PANIC ROOM
Known for his twisted high concepts and sodden atmospherics, David Fincher
(Seven, The Game, Fight Club) takes on something more
concrete in The Panic Room. A mother (Jodie Foster, reprising her
moments in the dungeon in The Silence of the Lambs for about 100
minutes) and her pre-teen daughter (Leonardo DiCaprio look-alike Kristen
Stewart) spend their first night in their new Upper East Side townhouse. Bought
with money from the rich ex (Patrick Bauchau in the most masochistic
performance so far this year) the place is the size of a small shopping mall
and includes a "panic room," a sealed-off area impervious to evildoers.

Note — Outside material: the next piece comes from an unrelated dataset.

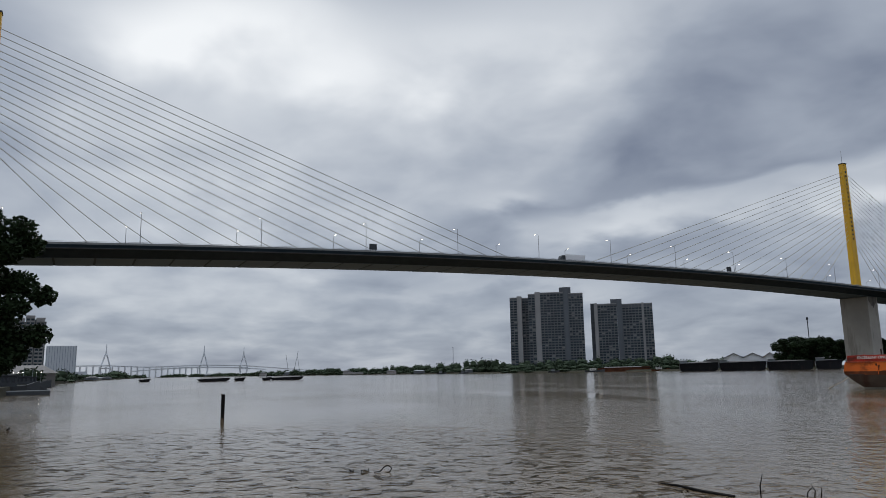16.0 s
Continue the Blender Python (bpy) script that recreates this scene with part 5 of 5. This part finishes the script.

Bad
guys (Forrest Whitaker, Jared Leto, Dwight Yoakam) break in, mother and
daughter hide, and suspense mounts (in theory) as the bad guys -- some worse
than others -- try to penetrate their refuge.
Filmmakers from Buster Keaton to Stanley Kubrick have explored the cinematic
possibilities of a single, tightly delimited location, but Fincher barely rises
to the level of John McTiernan in Die Hard; he's content to indulge in
gratuitous tricks (the key's point of view in a keyhole; a sudden zoom into the
filament of a flashlight bulb), and it all looks as if it had been shot through
the lint filter of a clothes dryer. David Koepp's script has some funny lines,
and some of the characters spin off in quirky directions, but the careless
attention to detail (the room has as many holes as the plot does) makes
Panic Room structurally unsound. At the Apple Valley, Entertainment,
Flagship, Hoyts Providence 16, Showcase, and Tri-Boro cinemas.